Ora, por falar de artistas, pensei num, um verdadeiro, cujo nome conheci quando era garoto. O seu talento artístico deu a volta ao planeta. Falo de Charlie Chaplin. Foi um exemplo de combatente da democracia. Os seus textos diziam muito, diziam mesmo tanto que um dia a “pátria da democracia”, onde vivia, “o farol dos direitos humanos”, o considerou suspeito de se posicionar do mau lado da barricada da liberdade. Porque nesse país farol, só se pode pertencer a um campo: o do pensamento único.
Convencido de que Charlie Chaplin estava a soldo de Moscovo, J. Edgar Hoover, o chefão do FBI, nunca deixou de o espiar durante trinta anos na tentativa de revelar as suas atividades “antinacionais”. Durante 50 anos, Charlie Chaplin foi vigiado, a sua vida privada escrutinada, as suas contas desfeitas, os seus filmes analisados nos mínimos detalhes pelo FBI, convencido de que esse estrangeiro, que fizera a sua fortuna nos Estados Unidos, tinha simpatias comunistas.
Após 50 anos de caça obsessiva, o dossiê de Chaplin chegou às 2.000 páginas. O primeiro memorando data de 1922 e a última nota de 1978, um ano após sua morte. Um homem em particular estava convencido de que Chaplin era perigoso para os Estados Unidos: J. Edgar Hoover, diretor do FBI durante 48 anos, racista, sexista, homofóbico, mas acima de tudo visceralmente anticomunista. Ou como hoje se diz, russofóbico.
O duelo entre o jurista e o artista é reflexo das correntes ideológicas que então dilaceravam os Estados Unidos. Como hoje o nazismo nas ruas de Charlotteburg. Ou em Kiev…

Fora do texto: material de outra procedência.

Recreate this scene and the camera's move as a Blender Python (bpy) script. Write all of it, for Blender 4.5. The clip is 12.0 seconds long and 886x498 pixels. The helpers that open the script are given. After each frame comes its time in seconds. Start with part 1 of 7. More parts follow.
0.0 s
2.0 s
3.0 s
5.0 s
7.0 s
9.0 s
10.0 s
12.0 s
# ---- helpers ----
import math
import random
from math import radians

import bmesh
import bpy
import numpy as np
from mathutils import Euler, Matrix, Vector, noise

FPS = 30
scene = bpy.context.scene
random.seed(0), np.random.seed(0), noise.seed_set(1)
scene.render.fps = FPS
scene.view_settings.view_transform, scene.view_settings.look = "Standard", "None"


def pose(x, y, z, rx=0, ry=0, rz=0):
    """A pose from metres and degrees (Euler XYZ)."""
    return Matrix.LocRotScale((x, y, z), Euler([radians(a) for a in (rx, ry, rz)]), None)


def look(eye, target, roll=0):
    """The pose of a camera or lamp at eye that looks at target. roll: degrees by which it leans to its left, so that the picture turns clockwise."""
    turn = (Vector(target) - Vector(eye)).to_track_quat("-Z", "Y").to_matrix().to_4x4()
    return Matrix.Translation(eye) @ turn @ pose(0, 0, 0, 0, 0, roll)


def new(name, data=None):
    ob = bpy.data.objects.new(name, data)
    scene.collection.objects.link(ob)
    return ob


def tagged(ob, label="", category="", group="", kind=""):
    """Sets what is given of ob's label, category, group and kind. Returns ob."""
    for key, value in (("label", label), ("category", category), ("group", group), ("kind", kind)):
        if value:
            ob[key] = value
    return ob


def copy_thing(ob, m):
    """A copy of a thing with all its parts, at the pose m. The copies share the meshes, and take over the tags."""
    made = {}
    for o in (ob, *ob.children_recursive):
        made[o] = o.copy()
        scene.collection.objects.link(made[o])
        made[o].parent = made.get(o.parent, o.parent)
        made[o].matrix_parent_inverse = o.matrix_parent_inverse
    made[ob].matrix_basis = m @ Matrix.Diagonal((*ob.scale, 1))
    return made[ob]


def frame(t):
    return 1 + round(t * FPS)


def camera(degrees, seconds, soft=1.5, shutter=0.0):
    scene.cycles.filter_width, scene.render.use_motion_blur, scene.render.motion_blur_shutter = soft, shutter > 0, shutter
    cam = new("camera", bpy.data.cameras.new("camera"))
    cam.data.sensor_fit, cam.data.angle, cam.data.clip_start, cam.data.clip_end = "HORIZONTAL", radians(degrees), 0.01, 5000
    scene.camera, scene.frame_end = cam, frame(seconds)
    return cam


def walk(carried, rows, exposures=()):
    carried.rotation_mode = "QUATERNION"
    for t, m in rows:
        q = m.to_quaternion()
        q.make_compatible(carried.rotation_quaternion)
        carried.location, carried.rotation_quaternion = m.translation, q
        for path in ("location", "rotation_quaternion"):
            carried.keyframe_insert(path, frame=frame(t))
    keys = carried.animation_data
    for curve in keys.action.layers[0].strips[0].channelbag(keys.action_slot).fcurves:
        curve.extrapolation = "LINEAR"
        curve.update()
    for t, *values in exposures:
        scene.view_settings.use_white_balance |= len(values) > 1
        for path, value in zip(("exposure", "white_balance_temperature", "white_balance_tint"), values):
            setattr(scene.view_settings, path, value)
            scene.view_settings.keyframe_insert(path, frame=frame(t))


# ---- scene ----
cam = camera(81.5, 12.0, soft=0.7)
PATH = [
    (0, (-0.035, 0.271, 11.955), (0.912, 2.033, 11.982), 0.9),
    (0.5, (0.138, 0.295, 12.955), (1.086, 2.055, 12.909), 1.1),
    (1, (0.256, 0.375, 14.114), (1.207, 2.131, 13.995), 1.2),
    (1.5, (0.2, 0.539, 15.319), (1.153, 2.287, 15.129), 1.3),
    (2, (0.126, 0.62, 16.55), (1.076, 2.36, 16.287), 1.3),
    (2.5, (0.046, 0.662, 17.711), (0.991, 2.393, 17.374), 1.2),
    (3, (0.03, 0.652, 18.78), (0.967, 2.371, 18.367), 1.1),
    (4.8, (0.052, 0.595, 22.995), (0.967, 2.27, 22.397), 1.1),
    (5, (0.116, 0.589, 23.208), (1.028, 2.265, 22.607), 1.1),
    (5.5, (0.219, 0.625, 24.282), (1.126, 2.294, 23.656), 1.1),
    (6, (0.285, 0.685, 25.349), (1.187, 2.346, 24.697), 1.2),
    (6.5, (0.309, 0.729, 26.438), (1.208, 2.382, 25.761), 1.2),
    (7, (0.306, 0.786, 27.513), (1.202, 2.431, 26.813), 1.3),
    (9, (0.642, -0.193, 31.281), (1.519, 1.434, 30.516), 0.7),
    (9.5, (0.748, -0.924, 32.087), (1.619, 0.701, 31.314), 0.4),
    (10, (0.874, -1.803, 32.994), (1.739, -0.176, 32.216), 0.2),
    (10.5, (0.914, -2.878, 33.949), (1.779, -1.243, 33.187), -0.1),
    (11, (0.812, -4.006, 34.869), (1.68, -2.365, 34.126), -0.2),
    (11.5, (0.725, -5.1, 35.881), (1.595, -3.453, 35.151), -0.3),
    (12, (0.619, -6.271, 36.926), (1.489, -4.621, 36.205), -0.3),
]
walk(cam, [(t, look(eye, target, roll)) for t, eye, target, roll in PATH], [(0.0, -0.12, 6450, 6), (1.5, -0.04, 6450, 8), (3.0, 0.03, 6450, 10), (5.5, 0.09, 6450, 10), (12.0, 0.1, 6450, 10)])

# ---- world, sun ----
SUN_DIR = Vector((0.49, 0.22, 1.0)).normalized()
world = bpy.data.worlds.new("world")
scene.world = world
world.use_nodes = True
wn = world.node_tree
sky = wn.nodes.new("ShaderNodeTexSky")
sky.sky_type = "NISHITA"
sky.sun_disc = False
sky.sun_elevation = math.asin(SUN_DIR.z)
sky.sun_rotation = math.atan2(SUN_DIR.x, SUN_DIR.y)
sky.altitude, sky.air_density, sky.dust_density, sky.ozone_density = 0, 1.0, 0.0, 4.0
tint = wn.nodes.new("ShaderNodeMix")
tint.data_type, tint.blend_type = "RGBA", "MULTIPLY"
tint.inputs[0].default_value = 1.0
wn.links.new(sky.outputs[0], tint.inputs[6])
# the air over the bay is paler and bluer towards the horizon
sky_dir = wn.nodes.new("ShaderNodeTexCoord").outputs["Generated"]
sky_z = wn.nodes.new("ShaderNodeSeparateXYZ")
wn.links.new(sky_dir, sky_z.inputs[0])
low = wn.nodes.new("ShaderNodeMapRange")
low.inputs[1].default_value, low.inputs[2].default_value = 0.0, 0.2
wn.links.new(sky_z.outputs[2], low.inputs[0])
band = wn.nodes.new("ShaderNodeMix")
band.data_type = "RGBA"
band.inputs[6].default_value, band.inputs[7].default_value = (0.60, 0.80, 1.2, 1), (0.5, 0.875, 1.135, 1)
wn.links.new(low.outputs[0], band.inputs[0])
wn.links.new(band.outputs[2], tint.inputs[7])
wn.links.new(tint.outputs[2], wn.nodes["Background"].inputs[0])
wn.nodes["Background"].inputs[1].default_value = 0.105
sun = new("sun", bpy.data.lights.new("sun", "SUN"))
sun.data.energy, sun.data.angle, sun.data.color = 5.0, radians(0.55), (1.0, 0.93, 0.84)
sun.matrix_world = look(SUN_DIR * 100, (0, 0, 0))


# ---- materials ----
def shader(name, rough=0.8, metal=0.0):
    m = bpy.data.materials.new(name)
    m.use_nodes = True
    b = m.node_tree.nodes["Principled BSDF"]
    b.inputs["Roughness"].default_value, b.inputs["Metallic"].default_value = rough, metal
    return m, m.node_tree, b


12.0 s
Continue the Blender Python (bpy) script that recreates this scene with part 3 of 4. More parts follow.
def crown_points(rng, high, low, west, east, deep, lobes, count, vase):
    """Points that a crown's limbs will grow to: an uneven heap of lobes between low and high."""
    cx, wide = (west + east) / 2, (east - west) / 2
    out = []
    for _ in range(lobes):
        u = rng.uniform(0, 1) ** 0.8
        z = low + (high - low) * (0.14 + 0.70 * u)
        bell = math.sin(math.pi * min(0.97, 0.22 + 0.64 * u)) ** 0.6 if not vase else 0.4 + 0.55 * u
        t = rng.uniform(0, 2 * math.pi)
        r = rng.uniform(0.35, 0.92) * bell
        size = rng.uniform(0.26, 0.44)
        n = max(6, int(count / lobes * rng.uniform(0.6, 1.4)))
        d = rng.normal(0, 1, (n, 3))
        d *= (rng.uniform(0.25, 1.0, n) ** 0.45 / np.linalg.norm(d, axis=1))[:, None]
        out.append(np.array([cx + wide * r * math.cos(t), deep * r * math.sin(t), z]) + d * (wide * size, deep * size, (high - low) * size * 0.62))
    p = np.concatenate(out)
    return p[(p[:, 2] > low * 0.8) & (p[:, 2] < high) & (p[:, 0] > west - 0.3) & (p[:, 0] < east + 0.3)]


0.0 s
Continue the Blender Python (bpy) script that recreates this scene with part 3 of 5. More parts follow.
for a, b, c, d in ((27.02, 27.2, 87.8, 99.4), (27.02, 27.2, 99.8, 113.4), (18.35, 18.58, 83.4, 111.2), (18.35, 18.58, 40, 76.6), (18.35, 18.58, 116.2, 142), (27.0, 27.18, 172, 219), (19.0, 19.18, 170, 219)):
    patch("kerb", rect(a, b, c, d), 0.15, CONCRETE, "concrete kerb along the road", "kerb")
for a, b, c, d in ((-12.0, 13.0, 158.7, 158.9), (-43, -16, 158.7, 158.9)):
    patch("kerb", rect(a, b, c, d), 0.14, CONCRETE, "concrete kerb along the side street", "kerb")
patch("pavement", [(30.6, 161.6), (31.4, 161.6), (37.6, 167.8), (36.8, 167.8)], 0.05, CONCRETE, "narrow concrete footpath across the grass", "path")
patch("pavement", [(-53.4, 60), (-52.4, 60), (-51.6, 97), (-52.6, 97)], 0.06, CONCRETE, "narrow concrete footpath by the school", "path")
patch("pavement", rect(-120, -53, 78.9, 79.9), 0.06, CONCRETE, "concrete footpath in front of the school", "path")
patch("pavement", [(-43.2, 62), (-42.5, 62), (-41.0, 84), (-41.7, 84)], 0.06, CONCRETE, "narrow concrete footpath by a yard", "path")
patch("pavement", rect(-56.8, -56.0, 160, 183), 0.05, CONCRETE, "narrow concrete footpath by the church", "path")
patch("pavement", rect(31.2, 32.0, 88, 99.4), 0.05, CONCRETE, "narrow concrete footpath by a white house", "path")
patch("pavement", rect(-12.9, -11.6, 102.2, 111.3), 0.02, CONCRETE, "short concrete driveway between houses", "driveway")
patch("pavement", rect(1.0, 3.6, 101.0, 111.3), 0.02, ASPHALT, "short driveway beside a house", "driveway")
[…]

O filme “Tempos Modernos” de 1936, uma crítica severa ao capitalismo desumano, irrita particularmente políticos e lobbies conservadores, mas o filme atrai o público e as contas do cineasta são irrepreensíveis: nada indica que ele contribua para a causa comunista.
Se nega ser comunista, Chaplin, no entanto, tem opiniões que ofendem o patriotismo americano, como o monólogo final, humanista e pacifista, em o “Ditador” (1940). Pacifista! Quando tantos preferem a guerra!
Em 1952, em Londres, quando apresentou o seu filme mais autobiográfico, “The Limelights”, ‘Luzes da Ribalta´, o seu sorriso era tenso. Charlie Chaplin acabava de saber do cancelamento de seu visto de regresso aos EUA pelo procurador-geral, James McGranery. E ele então disse: “Se voltarei ou não a esse triste país, pouco importa para mim. Eu quero dizer-lhes que quanto mais cedo me livrasse dessa atmosfera odiosa, melhor me sentiria, pois estou cansado dos insultos e da arrogância moral da América.”
Se ele soubesse o que se passa hoje! Hoje, um pequeno actor insignificante (Zelensky), apoiado pelo mesmo espírito nazi de outrora e pela América, exige na Europa que o Mundo marche para o Apocalipse, para esquartejar a Rússia.
Juntamente com alguns outros, incluindo Orson Welles e a escritora Pearl Buck, Prémio Nobel de Literatura em 1938, Charlie Chaplin acha que a Rússia deve ser aliviada na sua luta contra o nazismo abrindo uma segunda frente. Ele mesmo tornou explicitou isso mesmo em 1941. Convocado para substituir o embaixador dos Estados Unidos na URSS durante uma reunião organizada pelo Comité de Apoio Americano ao Alívio de Guerra na Rússia, Chaplin convocou 10.000 simpatizantes com um vibrante “Camaradas”.
A sua queda de popularidade nos Estados Unidos foi, então, sem precedentes. Só na década de 1960 é que os seus filmes recuperaram os favores do público, e em 1972 veio a ser perdoado por Hollywood que lhe concedeu um Óscar honorário. A ovação de pé durou doze minutos, e foi a mais longa da história da Academia. Chaplin não pisava o solo americano há 21 anos.
O seu combate contra o fascismo e o nazismo fizeram de Charlie Chaplin, a consciência da Humanidade.